Refiners such as those discussed above are used for refining fibrous material. These refiners normally comprise refining members in the form of disks which rotate in relation to each other and between which refining material passes from the inner periphery of the refining members, where the refining material is supplied, to the outer periphery of the refining members, through a refining gap formed between the refining members. Often one of the refining disks is stationary while the other one rotates. The refining disks are generally constructed from refining segments provided with bars. The inner segments generally have a coarse pattern and the outer segments generally have a finer pattern in order to achieve fine refining of the refining material.
To ensure good quality refining material when refining fibrous material, the disturbances in operating conditions that continually occur for various reasons are corrected by continuous control of the various refining parameters to optimal values. This can be achieved, for instance, by altering the supply of water to give greater or less cooling effect, by changing the flow of refining material, or by adjusting the distance between the refining members, or a combination of these measures. To enable the necessary adjustments and corrections careful determination of the energy transmitted to the refining material is necessary, as well as the distribution of the energy transmitted across the surface of the refining members.

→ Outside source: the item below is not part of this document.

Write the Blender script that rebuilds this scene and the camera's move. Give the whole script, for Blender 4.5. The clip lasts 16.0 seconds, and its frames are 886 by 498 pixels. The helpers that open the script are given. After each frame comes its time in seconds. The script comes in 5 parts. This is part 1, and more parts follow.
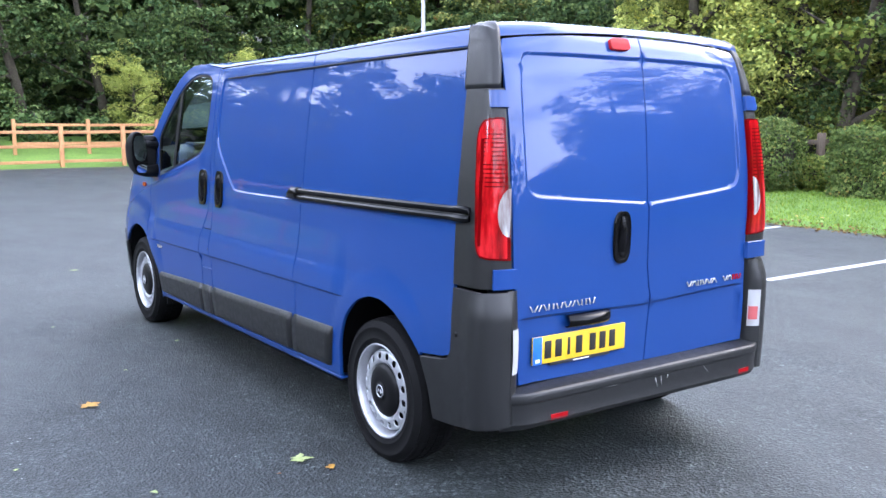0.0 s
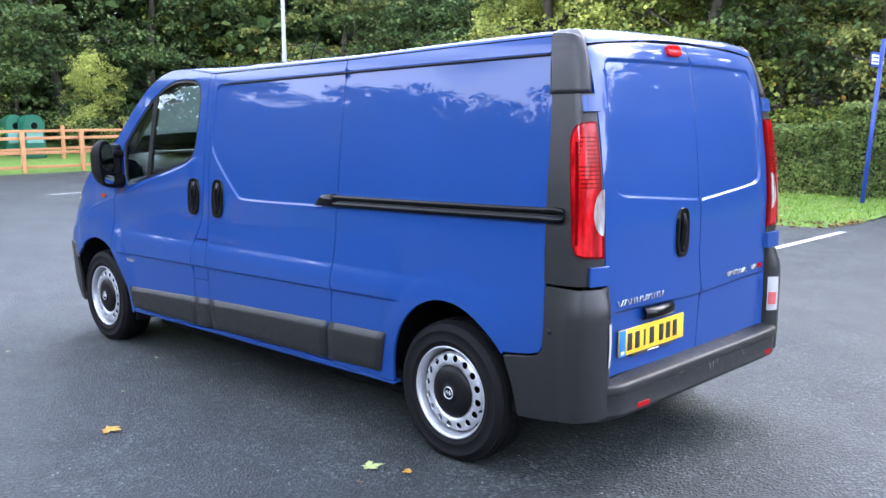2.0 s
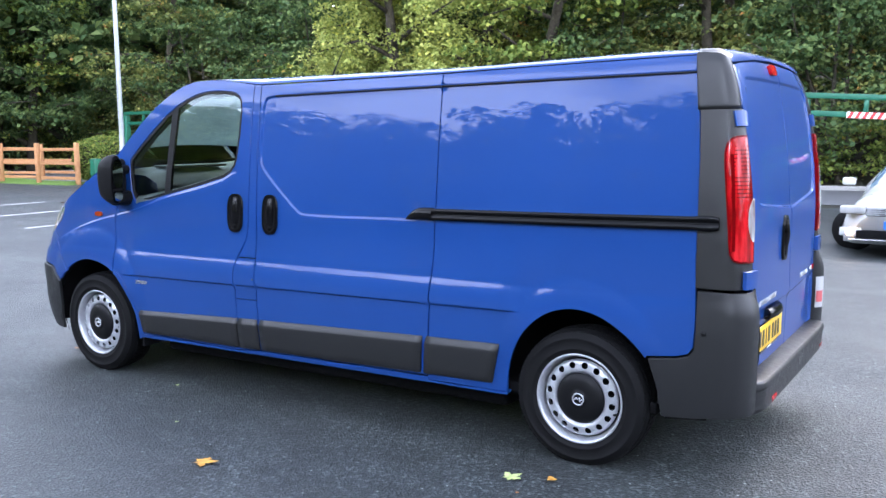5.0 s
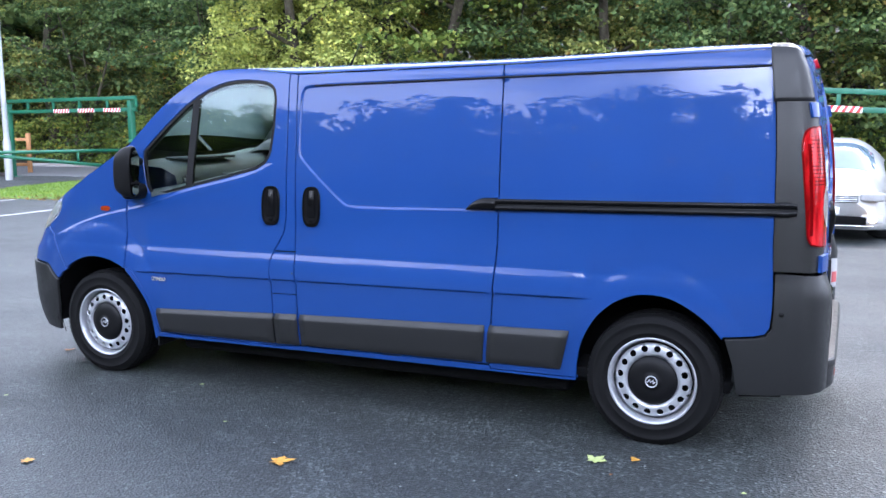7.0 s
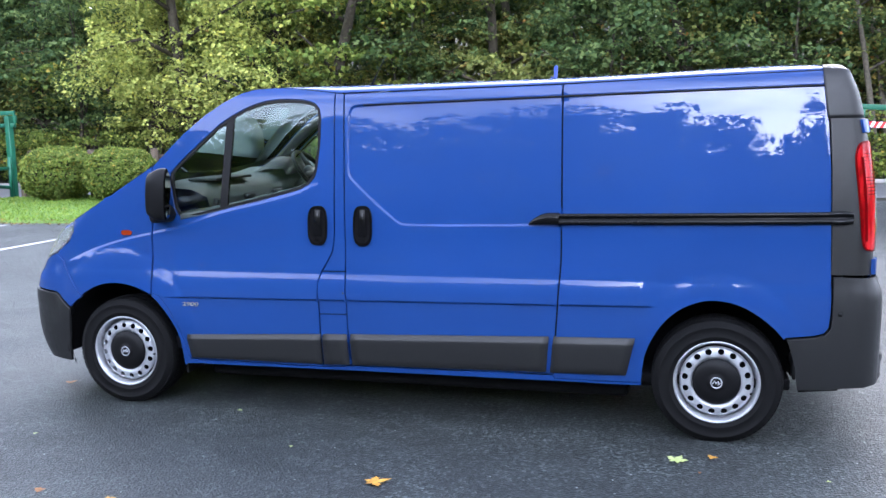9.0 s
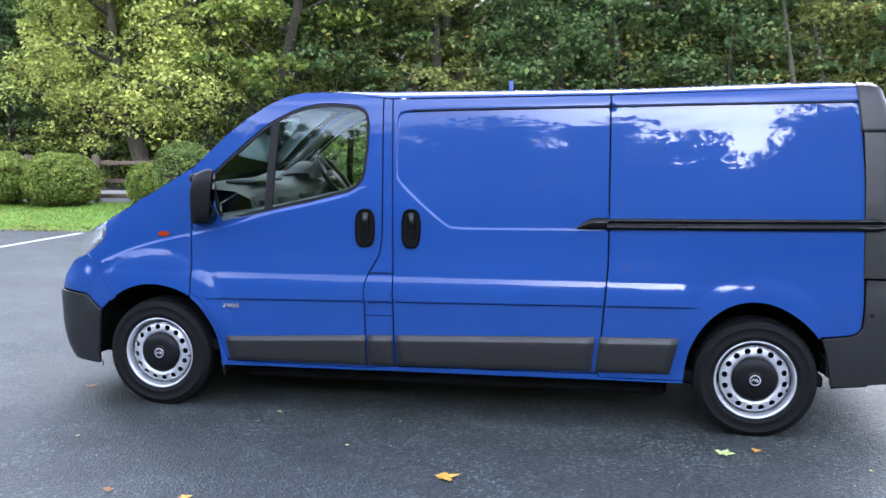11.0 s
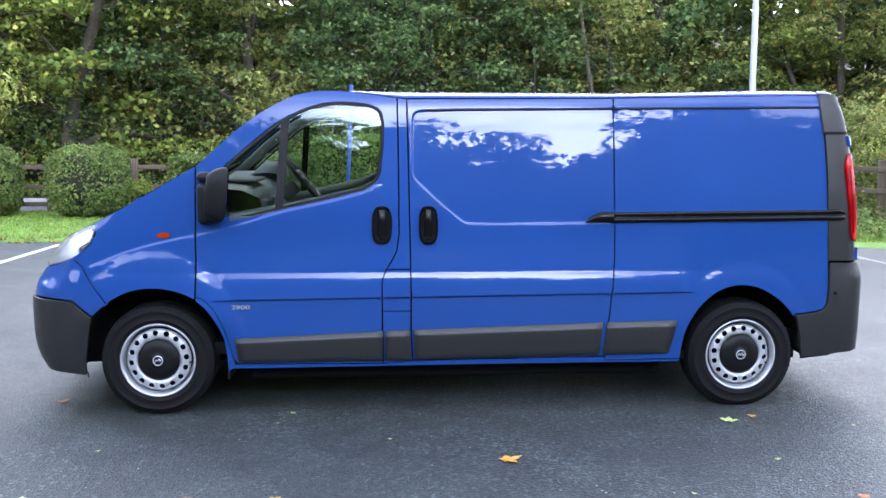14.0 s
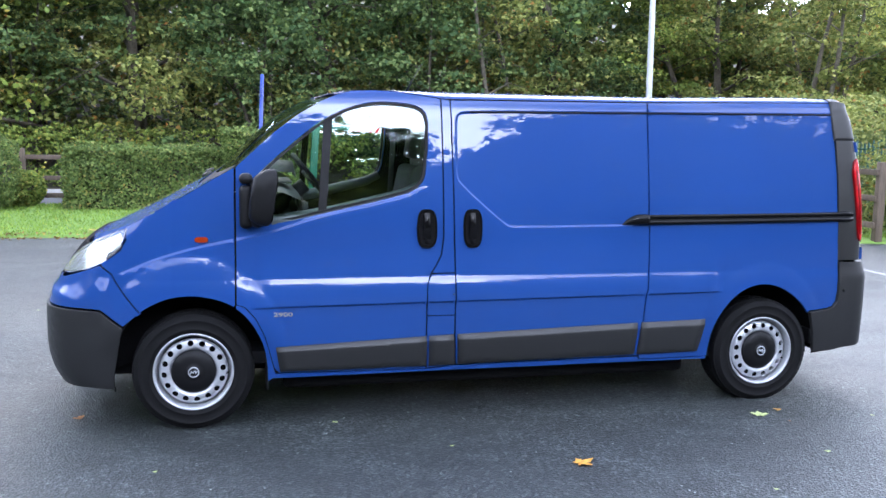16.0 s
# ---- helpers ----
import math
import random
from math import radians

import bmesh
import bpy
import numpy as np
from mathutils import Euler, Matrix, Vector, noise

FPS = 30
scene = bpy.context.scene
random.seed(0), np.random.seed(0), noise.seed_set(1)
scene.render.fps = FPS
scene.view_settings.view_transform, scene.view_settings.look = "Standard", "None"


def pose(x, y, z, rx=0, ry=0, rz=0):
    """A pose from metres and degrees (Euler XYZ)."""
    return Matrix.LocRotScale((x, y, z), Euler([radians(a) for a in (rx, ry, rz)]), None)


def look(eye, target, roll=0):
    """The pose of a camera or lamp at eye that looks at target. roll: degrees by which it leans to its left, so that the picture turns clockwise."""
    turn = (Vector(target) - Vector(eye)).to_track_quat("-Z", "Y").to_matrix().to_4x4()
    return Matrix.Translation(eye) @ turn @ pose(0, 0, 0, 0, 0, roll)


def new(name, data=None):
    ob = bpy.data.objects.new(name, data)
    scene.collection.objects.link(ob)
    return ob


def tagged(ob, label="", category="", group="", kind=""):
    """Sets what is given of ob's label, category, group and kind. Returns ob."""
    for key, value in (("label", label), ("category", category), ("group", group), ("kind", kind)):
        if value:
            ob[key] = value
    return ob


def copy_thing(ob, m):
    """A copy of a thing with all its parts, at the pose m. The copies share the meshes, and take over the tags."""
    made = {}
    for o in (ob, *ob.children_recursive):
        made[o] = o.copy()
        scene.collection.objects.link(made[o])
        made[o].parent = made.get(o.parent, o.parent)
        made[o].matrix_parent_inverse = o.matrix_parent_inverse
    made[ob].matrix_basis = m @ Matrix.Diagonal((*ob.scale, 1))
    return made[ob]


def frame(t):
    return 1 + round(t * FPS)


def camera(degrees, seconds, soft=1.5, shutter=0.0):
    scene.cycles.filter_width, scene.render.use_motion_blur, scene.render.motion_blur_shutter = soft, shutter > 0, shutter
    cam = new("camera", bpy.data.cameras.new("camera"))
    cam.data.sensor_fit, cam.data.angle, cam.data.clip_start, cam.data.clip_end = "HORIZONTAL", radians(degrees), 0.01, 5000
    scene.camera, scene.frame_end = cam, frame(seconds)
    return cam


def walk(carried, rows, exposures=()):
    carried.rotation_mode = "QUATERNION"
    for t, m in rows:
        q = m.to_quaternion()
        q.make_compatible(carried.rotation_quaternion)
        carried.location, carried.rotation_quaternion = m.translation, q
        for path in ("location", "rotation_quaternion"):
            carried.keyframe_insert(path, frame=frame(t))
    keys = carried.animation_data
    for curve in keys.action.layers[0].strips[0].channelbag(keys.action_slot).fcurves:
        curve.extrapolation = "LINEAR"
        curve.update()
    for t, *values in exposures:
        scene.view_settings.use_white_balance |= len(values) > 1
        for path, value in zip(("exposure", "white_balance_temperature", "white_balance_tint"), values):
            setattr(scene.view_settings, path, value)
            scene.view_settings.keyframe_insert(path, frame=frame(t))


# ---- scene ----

In order to determine the energy/power transmitted to the refining material it is known to attempt to measure the shearing forces occurring in the refining zone. It is known that a shearing force occurs when two surfaces move in relation to each other with a viscous liquid between them. Such a shearing force is also created in a refiner when refining wood chips are mixed with water. It can be imagined that the wood chips are both sheared and rolled between the refining disks, and also that collisions occur between wood chips and bars. The shearing force is dependent, inter alia, on the force of the disks as they are brought together as well as the friction coefficient. Furthermore, the normal force exerted on the surface varies with the radius.
A method and a measuring device are known for measuring stress forces in such refiners, as shown in International Application No. WO 00/78458, comprising a force sensor that measures the stress forces over a measuring surface constituting a part of a refining disk, and where the measuring surface comprises at least parts of more than one bar and is resiliently arranged in the surface of the refining disk. However, this measuring device has proved to be very sensitive to temperature variations, which are common in the relevant conditions, and it therefore often gives incorrect values for the stress, which cannot be used to control the refining process.
One object of the present invention is to solve the problems mentioned above and to thus provide a method and a measuring device that provides a more reliable result than known devices.